I reprint it here as it was published: He was a survivor, but he didn’t seem particularly emotional as he led the group of Israeli visitors on their tour of the concentration camp. He walked them through the camp, pointing out the barracks, the latrine, the appelplatz. He was methodical and somewhat detached…until they reached the crematorium. There he instructed the adults to move to one side, while he assembled the children in front of the ovens in which his family members had been reduced to ashes. “Mammeh! Tatteh!” he cried. “I came to visit you. Maybe you want to know why I came back to this gehinnom. I came to show you these children. These children learn Torah every day! They have not forgotten you. This is the future of Klal Yisrael!”

This was why I had come on the trip.

I am here, Babi.

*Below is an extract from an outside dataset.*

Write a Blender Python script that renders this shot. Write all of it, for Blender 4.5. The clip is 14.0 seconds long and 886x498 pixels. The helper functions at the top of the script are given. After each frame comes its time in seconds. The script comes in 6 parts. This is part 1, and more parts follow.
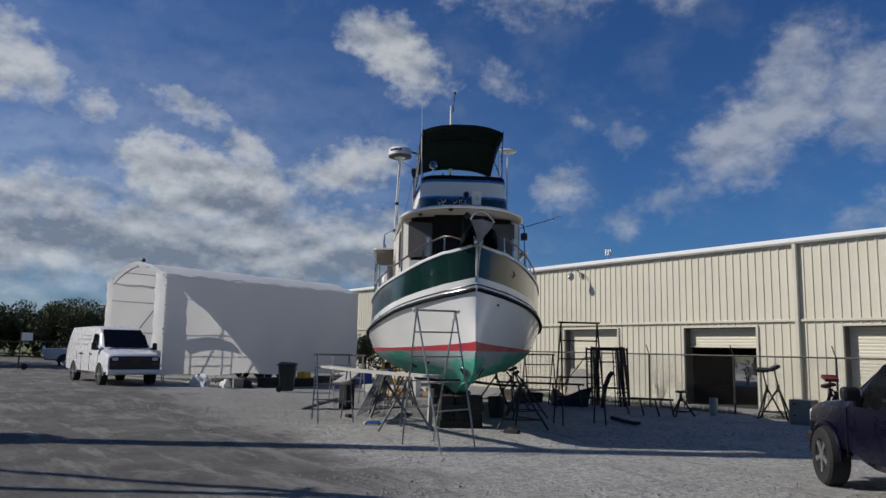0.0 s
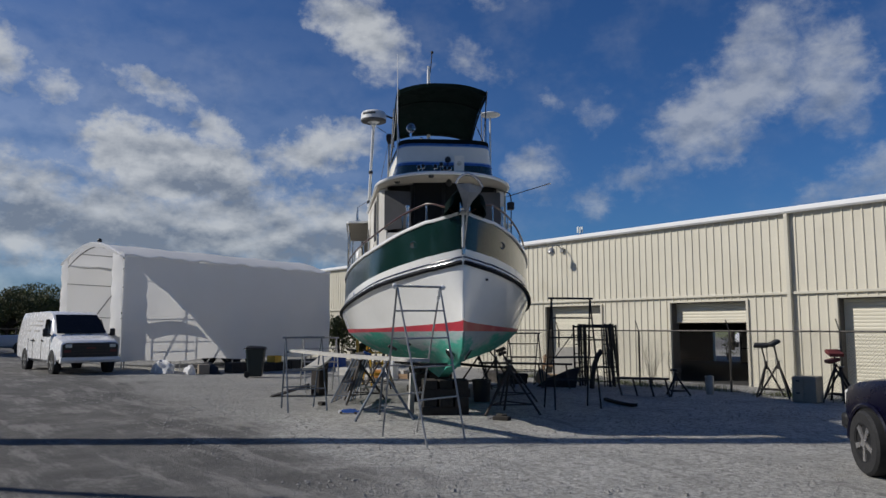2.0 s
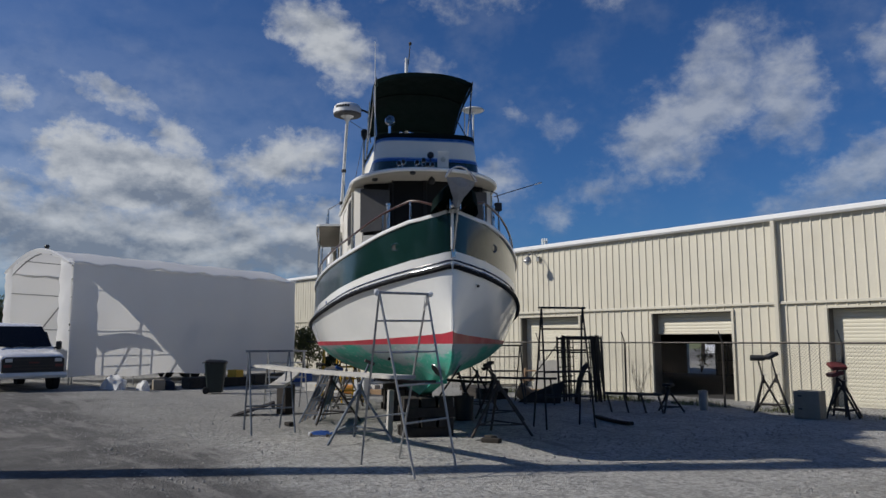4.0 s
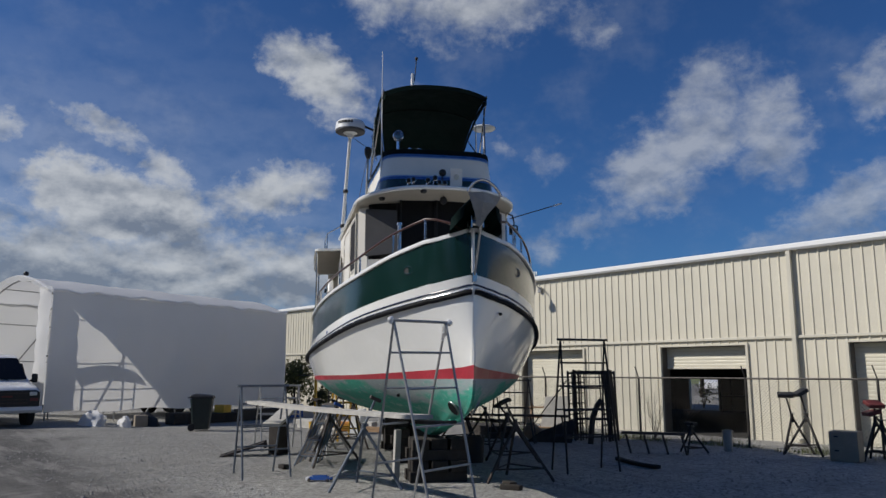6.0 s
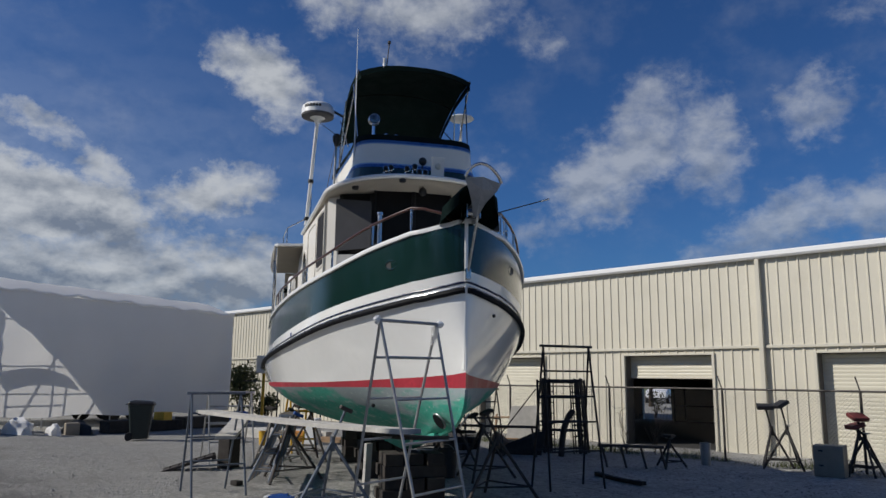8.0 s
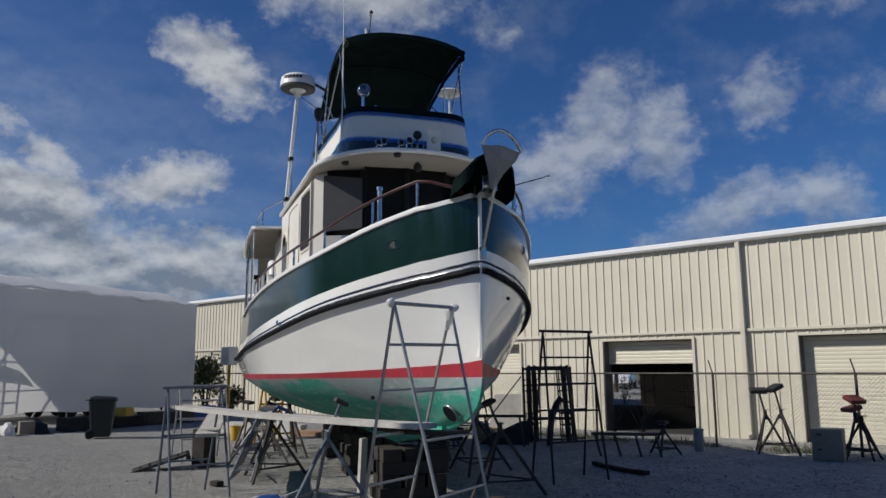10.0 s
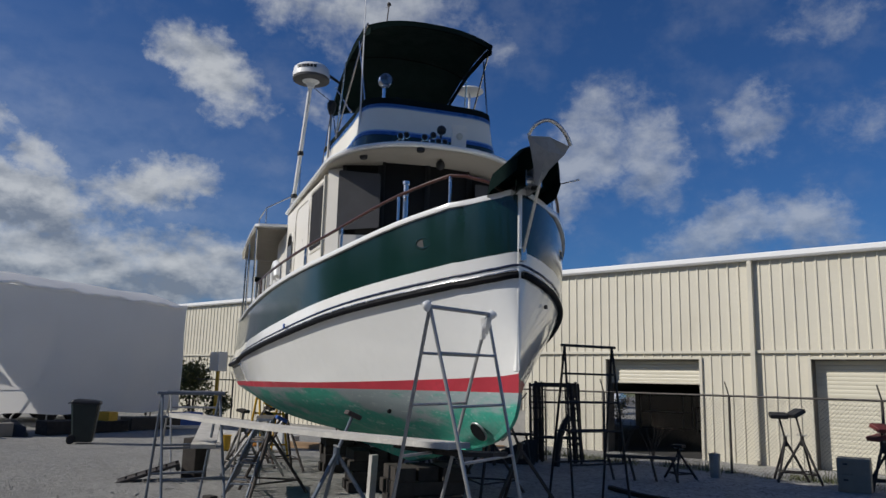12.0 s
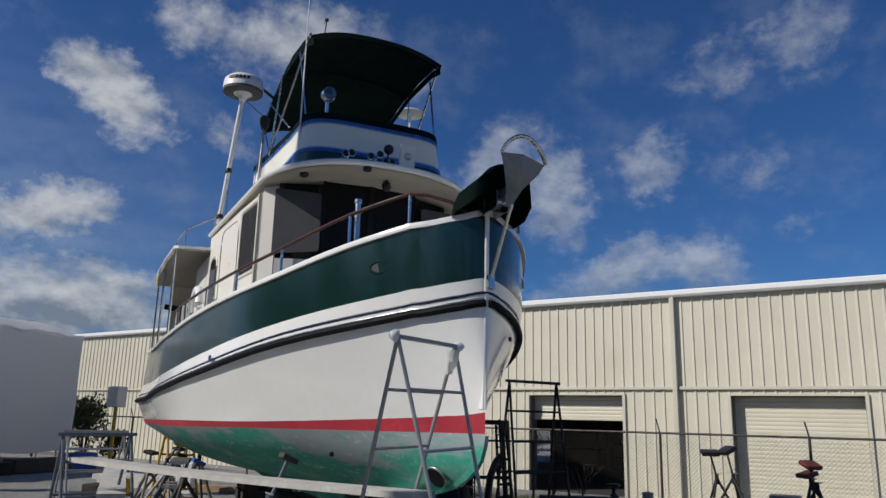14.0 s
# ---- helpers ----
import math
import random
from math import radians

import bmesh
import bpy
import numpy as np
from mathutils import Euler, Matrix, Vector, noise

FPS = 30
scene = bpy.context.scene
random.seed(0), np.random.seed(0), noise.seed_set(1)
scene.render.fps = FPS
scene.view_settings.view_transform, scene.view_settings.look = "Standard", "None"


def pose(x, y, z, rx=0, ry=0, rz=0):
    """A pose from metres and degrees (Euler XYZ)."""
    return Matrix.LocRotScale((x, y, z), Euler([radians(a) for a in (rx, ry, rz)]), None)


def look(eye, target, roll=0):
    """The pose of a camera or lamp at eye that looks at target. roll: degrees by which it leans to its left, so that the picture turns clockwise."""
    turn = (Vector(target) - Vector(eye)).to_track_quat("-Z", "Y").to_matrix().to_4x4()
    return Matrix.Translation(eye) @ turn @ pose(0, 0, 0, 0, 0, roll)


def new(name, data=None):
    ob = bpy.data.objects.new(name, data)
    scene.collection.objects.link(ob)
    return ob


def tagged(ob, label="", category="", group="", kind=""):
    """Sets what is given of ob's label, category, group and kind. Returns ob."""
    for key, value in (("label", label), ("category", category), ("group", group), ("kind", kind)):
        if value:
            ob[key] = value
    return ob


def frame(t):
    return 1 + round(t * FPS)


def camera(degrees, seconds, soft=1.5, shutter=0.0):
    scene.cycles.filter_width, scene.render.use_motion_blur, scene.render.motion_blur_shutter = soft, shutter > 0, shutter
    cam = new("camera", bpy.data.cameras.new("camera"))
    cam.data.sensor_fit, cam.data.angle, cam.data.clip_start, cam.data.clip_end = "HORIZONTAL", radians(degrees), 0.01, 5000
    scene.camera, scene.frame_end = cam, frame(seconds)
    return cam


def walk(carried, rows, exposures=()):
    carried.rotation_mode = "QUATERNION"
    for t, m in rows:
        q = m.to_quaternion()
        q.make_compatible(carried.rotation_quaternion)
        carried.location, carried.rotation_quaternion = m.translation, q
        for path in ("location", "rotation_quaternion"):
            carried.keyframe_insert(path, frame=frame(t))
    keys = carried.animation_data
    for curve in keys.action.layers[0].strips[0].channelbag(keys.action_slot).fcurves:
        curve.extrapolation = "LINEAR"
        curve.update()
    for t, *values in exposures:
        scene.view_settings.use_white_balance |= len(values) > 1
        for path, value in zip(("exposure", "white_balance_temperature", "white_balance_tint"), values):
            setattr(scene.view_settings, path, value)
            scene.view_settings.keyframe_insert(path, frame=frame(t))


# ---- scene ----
cam = camera(61.5, 14.0)
PATH = [
    (0, (4.298, 1.607, 1.579), (2.663, 2.73, 1.839), 0.9),
    (0.5, (3.97, 1.76, 1.579), (2.375, 2.938, 1.833), -1.6),
    (1, (3.731, 1.921, 1.587), (2.141, 3.103, 1.857), 0.0),
    (1.5, (3.415, 2.076, 1.585), (1.789, 3.211, 1.849), -0.0),
    (2, (3.094, 2.24, 1.583), (1.499, 3.429, 1.79), -0.1),
    (2.5, (2.815, 2.37, 1.582), (1.234, 3.573, 1.809), 0.8),
    (3, (2.544, 2.517, 1.593), (0.951, 3.691, 1.88), 0.7),
    (3.5, (2.209, 2.636, 1.587), (0.673, 3.887, 1.867), -0.8),
    (4, (1.904, 2.745, 1.587), (0.372, 4.008, 1.825), -0.2),
    (4.2, (1.829, 2.789, 1.599), (0.301, 4.045, 1.895), -0.5),
    (6.3, (0.634, 3.188, 1.591), (-0.863, 4.475, 1.913), 0.3),
    (6.5, (0.487, 3.233, 1.582), (-1.001, 4.537, 1.874), 0.6),
    (7, (0.244, 3.284, 1.606), (-1.192, 4.64, 1.924), -1.6),
    (7.5, (-0.005, 3.395, 1.607), (-1.415, 4.772, 1.946), -0.9),
    (8, (-0.238, 3.427, 1.607), (-1.638, 4.813, 1.951), 0.6),
    (8.5, (-0.494, 3.443, 1.613), (-1.835, 4.891, 1.935), -2.5),
    (11, (-1.489, 3.678, 1.598), (-2.795, 5.155, 1.937), 1.1),
    (11.5, (-1.683, 3.745, 1.601), (-2.986, 5.216, 1.975), 0.3),
    (12, (-1.901, 3.795, 1.596), (-3.193, 5.281, 1.946), 1.5),
    (12.5, (-2.1, 3.801, 1.609), (-3.317, 5.347, 1.968), -0.7),
    (13, (-2.268, 3.834, 1.601), (-3.438, 5.415, 1.962), 0.9),
    (13.5, (-2.461, 3.951, 1.611), (-3.614, 5.529, 2.035), 1.5),
    (14, (-2.622, 4.003, 1.617), (-3.711, 5.62, 2.063), 1.4),
]
walk(cam, [(t, look(eye, target, roll)) for t, eye, target, roll in PATH])

# ---- daylight ----
SUN_DIR = Vector((-0.60, -0.80, 0.0))
SUN_ELEV = radians(34.5)
sun_data = bpy.data.lights.new("sun", "SUN")
sun_data.energy = 3.9
sun_data.angle = radians(0.53)
sun_data.color = (1.0, 0.95, 0.88)
sun = new("sun", sun_data)
sun.matrix_world = look((0, 0, 30), Vector((0, 0, 30)) - Vector((SUN_DIR.x * math.cos(SUN_ELEV), SUN_DIR.y * math.cos(SUN_ELEV), math.sin(SUN_ELEV))))

# fair-weather clouds: azimuth and height of the middle, half width, half height (degrees), tilt, thickness
CUMULUS = [
    (-59.4, 22.0, 4.1, 2.15, -28, 0.95), (-62.4, 23.0, 1.8, 1.3, 0, 0.75),
    (-86.6, 18.6, 3.2, 2.5, -30, 0.9), (-81.6, 16.1, 2.0, 1.0, -25, 0.6),
    (-75.2, 16.8, 2.8, 1.2, -18, 0.7), (-70.4, 14.4, 2.6, 1.1, -38, 0.75),
    (-62.8, 13.6, 4.4, 1.9, 12, 0.95), (-33.4, 14.9, 3.4, 2.6, 20, 0.95),
    (-29.2, 18.8, 2.6, 3.6, -20, 0.72), (-25.2, 17.0, 2.7, 3.4, 12, 0.78),
    (-30.4, 16.4, 3.6, 2.4, 35, 0.9), (-17.9, 18.7, 2.7, 2.3, 0, 0.66),
]
LOW_CLOUDS = [
    (-73.6, 11.6, 5.8, 2.3, -6, 1.3), (-77.2, 12.2, 2.6, 1.9, 0, 1.2), (-69.6, 10.6, 3.2, 1.8, -10, 1.25),
    (-82.6, 10.5, 2.2, 0.8, -4, 0.7), (-84.5, 7.4, 7.0, 3.6, 0, 1.0), (-77.0, 7.4, 6.0, 3.2, 0, 1.0),
    (-69.4, 7.0, 8.0, 3.0, 0, 1.0), (-60.2, 7.2, 6.4, 2.8, 0, 0.95), (-91.0, 9.0, 5.0, 4.0, 0, 0.9),
    (-19.4, 11.2, 4.4, 1.9, 6, 0.85), (-14.6, 11.6, 3.2, 2.1, -8, 0.85), (-24.0, 9.6, 3.0, 1.2, 8, 0.6),
    (-66.5, 10.4, 3.0, 1.3, 0, 0.6),
]
WISPS = [
    (-50.5, 19.8, 3.4, 1.3, -22, 0.46), (-45.9, 11.6, 2.1, 1.9, 0, 0.64), (-45.4, 16.9, 1.3, 1.2, 0, 0.5),
    (-41.4, 15.8, 1.9, 1.6, 20, 0.46), (-42.0, 9.7, 1.9, 1.2, 0, 0.52), (-37.6, 11.8, 3.2, 1.2, 12, 0.54),
    (-46.2, 27.6, 6.0, 2.4, 6, 0.86), (-37.2, 25.9, 2.4, 1.6, 20, 0.5), (-54.6, 27.8, 3.0, 1.9, 0, 0.70),
    (-10.4, 18.2, 3.4, 2.3, 0, 0.42), (-12.6, 25.4, 3.4, 1.8, 28, 0.5), (-6.4, 26.6, 3.6, 2.6, 20, 0.56),
    (-7.6, 14.2, 1.7, 1.1, 0, 0.42), (-50.6, 25.0, 2.6, 1.2, -20, 0.45),
]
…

You are here. We are still here. We will always be here.

I will never, ever forget that trip.

I will never forget what it felt like to stand there, at the end of the Earth.

And each summer, as those ominous clouds overshadow the blinding sun, I am simultaneously chilled and comforted.

We will never forget.

We will never go away.

We will always be here.

It has taken me three years to write about my trip, because each time I close my eyes and recall that visit, my standing at the hellhole of Birkenau, I am without words. In fact, at this moment, having put myself back there, I am shaken once again in a way I find hard to express.

But I compose this because I want you to look up at those clouds and remember. And know. And never forget.